The move by the two prompted a sharp response from Ontario Premier Kathleen Wynne.
"To be blunt, I think it's the act of a bully," said Wynne in an interview with CBC News.
"And if Mr. Joyce wants to pick a fight, pick that fight with me and not the people who are working at the service window of the stores."
"Tim Hortons is a really important part of daily life of millions of Canadian families. But so is having a decent living wage," she said.
The franchisee association responded that Ron Joyce Jr. and Jeri Lynn Horton-Joyce have "chosen to make a business decision based on the fiscal realities that have been thrust upon them by the premier and her government."
Tim Hortons franchises are not the only businesses responding to the minimum wage increase by cutting in other areas.
In a thread posted on Twitter, columnist and freelance writer Andray Domise posted a copy of a document — which he shared with CBC News — outlining increases to the tip-out at Sunset Grill, a popular Ontario chain of breakfast restaurants, in the wake of the wage hike.
Servers at restaurants are often required to pay some of their tips out to other workers who don't receive gratuities.
Sunset Grill is raising the amount servers have to pay "to ensure the continuation of successful operations following the increases of minimum wage rates."
'People are very upset about it.' — A Sunset Grill server
"Coinciding with that 20 per cent increase in minimum wage they get hit with a 25 per cent increase in their tipping clawbacks," Domise said.
It's unclear how the increased clawback on tips would offset costs.
A recorded message at Sunset Grill's head office said it was closed and no one would be available until Jan. 8.
A Sunset Grill server who asked to remain anonymous told CBC News their wage increase is now effectively nil.
"This is a big deal and it's just really about the principle of it all and how it's happening," they said.
"People are very upset about it."
"That [increase] helps with groceries.
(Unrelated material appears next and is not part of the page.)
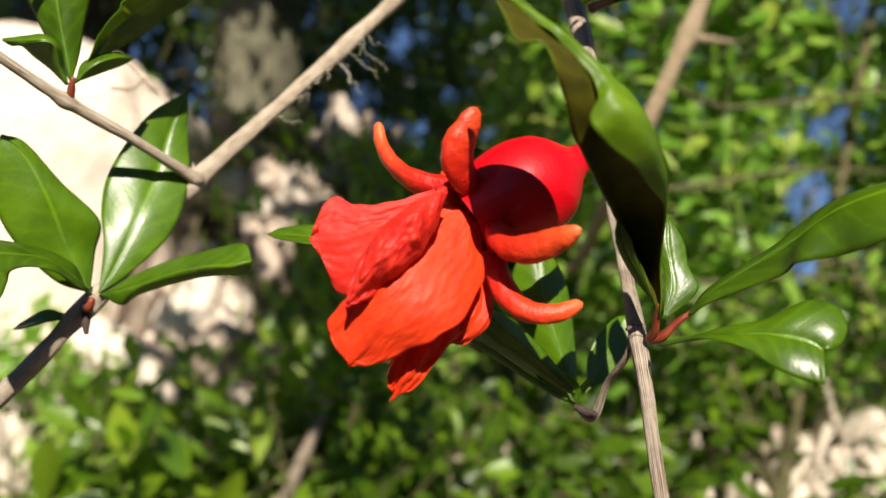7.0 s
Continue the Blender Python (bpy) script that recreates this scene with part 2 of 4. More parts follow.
STONE = stone_material("limestone", (0.56, 0.46, 0.37), (0.72, 0.62, 0.52), (0.82, 0.74, 0.65))
# pinkish stone whose colour is also darkened for the leaf shade on it
STONE_PINK_SHADED = stone_material("pinkish_limestone_shaded", (0.34, 0.25, 0.19), (0.50, 0.39, 0.31), (0.64, 0.53, 0.44))


def earth_material():
    n = Nodes("stony_earth")
    a = n.noise(n.coords(), 3.5, 6, 0.65)
    b = n.noise(n.coords(), 45, 5, 0.7)
    colour = n.ramp(a, [(0.3, (0.075, 0.055, 0.036)), (0.52, (0.14, 0.105, 0.072)), (0.75, (0.23, 0.185, 0.135))])
    colour = n.mix(n.ramp(b, [(0.5, (0, 0, 0)), (0.7, (0.6, 0.6, 0.6))]), colour, (0.34, 0.28, 0.22))
    n.link(colour, n.bsdf.inputs["Base Color"])
    n.bsdf.inputs["Roughness"].default_value = 0.95
    n.link(n.bump(b, 0.9, 0.02), n.bsdf.inputs["Normal"])
    return n.mat


EARTH = earth_material()


# ---------------------------------------------------------------- mesh helpers
def part(name, verts, faces, material, parent=None, label="", uvs=None, smooth=True):
    me = bpy.data.meshes.new(name)
    me.from_pydata([tuple(v) for v in verts], [], faces)
    if smooth:
        me.polygons.foreach_set("use_smooth", [True] * len(me.polygons))
    if uvs is not None:
        layer = me.uv_layers.new(name="leaf")
        idx = np.empty(len(me.loops), dtype=np.int32)
        me.loops.foreach_get("vertex_index", idx)
        layer.data.foreach_set("uv", np.asarray(uvs, dtype=np.float32)[idx].ravel())
    me.materials.append(material)
    me.update()
    ob = new(name, me)
    if parent:
        ob.parent = parent
    if label:
        ob["label"] = label
    return ob


def thing(name, label, category, group=""):
    return tagged(new(name), label, category, group)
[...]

I work with one girl who supports her husband and her daughter; she's the sole earner of the household. So for some people it does mean a lot."
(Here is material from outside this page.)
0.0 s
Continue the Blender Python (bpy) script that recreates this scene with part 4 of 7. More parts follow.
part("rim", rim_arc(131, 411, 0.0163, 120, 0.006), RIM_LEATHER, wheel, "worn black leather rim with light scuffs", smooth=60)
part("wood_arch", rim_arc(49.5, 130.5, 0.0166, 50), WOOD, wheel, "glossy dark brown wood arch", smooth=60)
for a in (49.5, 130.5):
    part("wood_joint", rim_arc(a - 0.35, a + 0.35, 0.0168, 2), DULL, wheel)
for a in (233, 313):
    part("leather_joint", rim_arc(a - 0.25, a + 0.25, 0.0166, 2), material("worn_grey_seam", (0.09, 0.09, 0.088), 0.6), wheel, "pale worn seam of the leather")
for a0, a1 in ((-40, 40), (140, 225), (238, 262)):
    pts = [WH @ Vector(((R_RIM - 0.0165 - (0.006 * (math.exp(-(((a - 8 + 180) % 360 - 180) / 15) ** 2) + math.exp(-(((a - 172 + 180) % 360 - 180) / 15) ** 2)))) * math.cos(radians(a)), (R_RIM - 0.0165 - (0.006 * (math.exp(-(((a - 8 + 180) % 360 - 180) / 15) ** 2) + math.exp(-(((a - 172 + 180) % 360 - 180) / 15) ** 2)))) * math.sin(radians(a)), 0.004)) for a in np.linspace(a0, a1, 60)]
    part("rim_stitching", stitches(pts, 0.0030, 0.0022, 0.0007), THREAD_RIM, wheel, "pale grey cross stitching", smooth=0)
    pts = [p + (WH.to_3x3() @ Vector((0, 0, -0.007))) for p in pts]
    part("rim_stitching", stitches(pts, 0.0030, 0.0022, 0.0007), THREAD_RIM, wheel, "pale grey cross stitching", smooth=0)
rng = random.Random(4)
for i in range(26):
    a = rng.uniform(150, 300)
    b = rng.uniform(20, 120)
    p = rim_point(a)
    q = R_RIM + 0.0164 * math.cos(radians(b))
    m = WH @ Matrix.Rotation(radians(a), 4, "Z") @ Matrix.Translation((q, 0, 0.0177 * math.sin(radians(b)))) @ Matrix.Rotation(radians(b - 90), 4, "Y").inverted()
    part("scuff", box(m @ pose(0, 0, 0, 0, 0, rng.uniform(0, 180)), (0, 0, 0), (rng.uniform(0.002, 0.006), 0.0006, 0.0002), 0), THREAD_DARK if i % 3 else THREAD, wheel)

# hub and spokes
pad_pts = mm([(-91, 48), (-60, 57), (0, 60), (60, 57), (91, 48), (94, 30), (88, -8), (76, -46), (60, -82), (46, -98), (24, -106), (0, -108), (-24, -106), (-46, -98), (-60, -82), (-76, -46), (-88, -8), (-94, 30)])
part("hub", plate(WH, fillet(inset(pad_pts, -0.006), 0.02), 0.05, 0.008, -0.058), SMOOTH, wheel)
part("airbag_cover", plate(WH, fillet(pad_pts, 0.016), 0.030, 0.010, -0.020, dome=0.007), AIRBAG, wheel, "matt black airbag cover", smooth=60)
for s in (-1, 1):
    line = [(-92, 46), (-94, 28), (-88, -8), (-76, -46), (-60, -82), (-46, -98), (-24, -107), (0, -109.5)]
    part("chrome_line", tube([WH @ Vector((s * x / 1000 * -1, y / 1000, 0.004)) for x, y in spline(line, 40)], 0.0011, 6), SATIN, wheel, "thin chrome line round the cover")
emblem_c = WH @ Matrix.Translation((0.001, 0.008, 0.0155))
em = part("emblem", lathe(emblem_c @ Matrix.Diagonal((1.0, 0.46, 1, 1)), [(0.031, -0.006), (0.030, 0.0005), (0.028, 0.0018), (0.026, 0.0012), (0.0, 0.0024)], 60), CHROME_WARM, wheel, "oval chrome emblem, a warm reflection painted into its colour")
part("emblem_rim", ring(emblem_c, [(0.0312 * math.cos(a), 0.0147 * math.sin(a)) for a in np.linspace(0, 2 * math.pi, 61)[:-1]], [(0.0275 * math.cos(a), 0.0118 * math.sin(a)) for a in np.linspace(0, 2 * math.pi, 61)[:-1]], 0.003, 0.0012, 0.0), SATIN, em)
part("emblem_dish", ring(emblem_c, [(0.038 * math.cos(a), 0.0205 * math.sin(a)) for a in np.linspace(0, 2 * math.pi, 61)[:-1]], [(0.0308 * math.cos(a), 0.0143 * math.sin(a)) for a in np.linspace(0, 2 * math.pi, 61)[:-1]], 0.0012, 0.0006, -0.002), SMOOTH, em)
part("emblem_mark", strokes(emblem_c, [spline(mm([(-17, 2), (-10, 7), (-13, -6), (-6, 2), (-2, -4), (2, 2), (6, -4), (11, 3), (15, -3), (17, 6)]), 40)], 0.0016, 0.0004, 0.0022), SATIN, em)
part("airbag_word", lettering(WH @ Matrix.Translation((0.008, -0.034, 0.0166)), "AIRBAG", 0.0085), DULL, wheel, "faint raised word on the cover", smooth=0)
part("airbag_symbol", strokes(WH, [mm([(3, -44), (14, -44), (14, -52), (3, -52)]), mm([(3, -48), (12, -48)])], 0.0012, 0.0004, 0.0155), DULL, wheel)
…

Servers at Wimpy's and East Side Mario's, Ontario restaurant chains, also told CBC News their tip-outs went up as of Jan. 1. In the case of East Side Mario's the server said he will be paying out 30 per cent more.
No longer salaried employees
Other businesses are making changes to employee status or benefits.
A car dealership in Chatham, Ont., sent a memo, obtained by CBC News to its casual drivers stating, "Please be advised as of January 1, 2018 we will no longer be paying by the hour for driving services, instead we are switching to a 'Per Trip' payment."
"You will no longer be considered an employee of Victory Ford Lincoln Sales Ltd. but rather an Independent Contractor and will be paid as such."
An employee at the dealership directed inquiries to the manager, who did not immediately respond to an email seeking comment.
Employer changes his mind
At Rainbow Foods, a specialty food and supplement store with two locations in Ottawa, employees were set to lose two paid 10-minute coffee breaks under a new policy implemented after the wage hike.
"Minimum wage workers in Ontario like me are going to be retaliated against," said one employee.
Co-owner Mischa Kaplan told CBC News his only other choice would have been to cut staff.
But since the publication of this article, Kaplan says he has reversed the decision.
"We've gone back to what we originally had in place, mainly due to some customer and employee concerns that were raised," he said.
"Our plan is to find a consultative solution that can mitigate the extra costs from the new legislation."